As explained on the Homepage, while the excavation of the Gach Dāwar fire-temple site was being undertaken by the ROM Mission in 1978, most of the expedition’s attention was applied to the ancillary rooms (#2; 3;11;12) on the northwestern side of the complex. These spaces were clearly used in Islamic times (as late as the 11th century CE); of the artifacts recovered, a large number are represented by fragments of glass that were recovered from very ashy contexts. Ash-filled pits exposed in spaces #9 & #16 also suggest industrial activity of some kind in Islamic times, but this activity has neither been verified nor its nature determined.
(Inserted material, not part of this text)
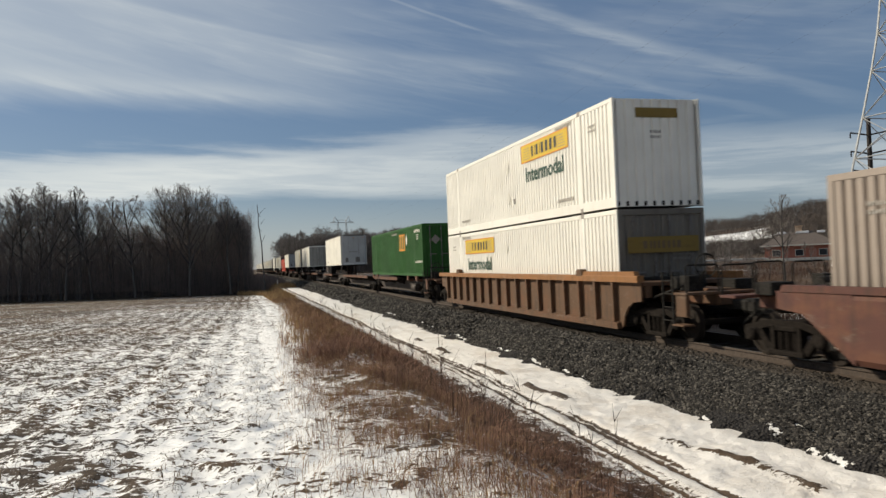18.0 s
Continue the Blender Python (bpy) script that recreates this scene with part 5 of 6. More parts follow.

Whether the activity involved actual glass production, as once hypothesized, is a moot point. Virtually no traces of glass manufacturing, such as slag or wasters were recovered. It is also a moot point concerning what was the functional connection between these rooms in the fire-temple complex and the religious operation of the fire-temple itself (now that we know that the liturgical activities continued well into Islamic times). Were the glass objects somehow related to temple-related activity? Or was it completely unrelated activity? The numerous glass pieces recovered represent mostly fragments of small bowls and flasks.